You seem to have the impression that I am simply talking about personal indebtedness. Soaring rates of personal indebtedness are caused by our monetary system, but leaving that aside, every single person is paying for the accumulated interest built into our debt-based system. Almost all money in the system is created as debt. Don’t believe me? Then will you believe the Bank of England, a central bank similar to the Federal Reserve? More than 90 percent of the money in the system is created as debt. The banks create the principle. They do not create the interest, which means that over time there must be climbing rates of indebtedness as that shortage of money works through the system. (That video is British, but the situation is the same wherever there are central banks in charge.)  Again, most of our money is created as debt. From the previous link:

So when lots of people try to pay down their debts at the same time, money disappears from the economy. As a result of there being less money and less new lending spending slows down. When this happens, it’s like draining the oil from the engine of a car: pretty soon, everything stops working.

This means that it’s almost impossible to reduce our debts without causing a recession. And you personally can only pay off your debts using money that was created when someone else went into debt.

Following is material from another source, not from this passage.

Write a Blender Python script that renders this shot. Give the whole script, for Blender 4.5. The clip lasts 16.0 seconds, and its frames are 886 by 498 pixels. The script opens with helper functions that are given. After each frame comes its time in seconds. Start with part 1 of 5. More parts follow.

This creates a debt trap, where over time the level of personal debt in the economy has to keep growing.

Everyone pays heavily for our privatized credit system through inflation and taxation.

The value of the U.S. dollar has decreased by more than 90 percent since the Federal Reserve was created. Inflation is a tax. Inflation is caused by increases in the supply of money. In 1940, you could buy a nice house for $10,000. Now you’re lucky if you can get one for 20 fold that amount.

This extreme instability in the value of money is not due to fluctuations in supply and demand of products, but to deliberately engineered changes in the supply of money. Here is an explanation by Ron Paul of how inflation works.

Who benefits from inflation? Only those who are at the top of the pyramid and receive all that new money directly from the source. As you might have guessed by now, the source is the Federal Reserve, and its recipients include the government which “borrows” a lot of new money each year, without any intention of ever paying it back. Another beneficiary these days are failed banks that are being “bailed out” for the good of the “economy”, or defense contractors that receive money to build up our military so we can have a constant presence all over the world and fight never-ending and unnecessary wars. There was even a huge number of small-time beneficiaries who received consumer loans and sub-prime mortgages they would never be able to pay back.

What, then, is fiat money? It’s exactly what we just talked about: money that can be inflated or increased at the push of a button at the say-so of a powerful person or organization. Nowadays most dollars are just blips on a computer screen and it’s extremely easy for the Federal Reserve to create money out of thin air whenever they want to.

Here’s a documentary on how the Fed creates booms and busts. The Federal Reserve caused the Great Depression, as Ben Bernanke openly stated. (He says it won’t happen again. Given the remarkable power of the Fed, and its closed-door proceedings, it seems that we should not take the chance.)

I am not going to waste time on Walter Williams’ claim that a family can live a middle class life with two minimum wage incomes. It’s really preposterous, unless that family is going to live in a run-down, dangerous ghetto and work at the McDonald’s down the street (but they likely won’t be able to get jobs there) and leave their children home alone.

Even if it were easy for the middle class to make ends meet and the reason why so many families have little savings even with two middle class incomes was just that they are buying too many things, theft is still theft. And our monetary systems amounts to the theft of the nation’s monetary resources, as Major Clifford Hugh Douglas wrote back in 1936.

Imagine if a family had saved $200,000 and one day they woke up to find that amount had been reduced by $100,000 arbitrarily by the bank. Your comment is similar to someone saying to this family, “Well, you know you can still survive on $100,000! Don’t be greedy.”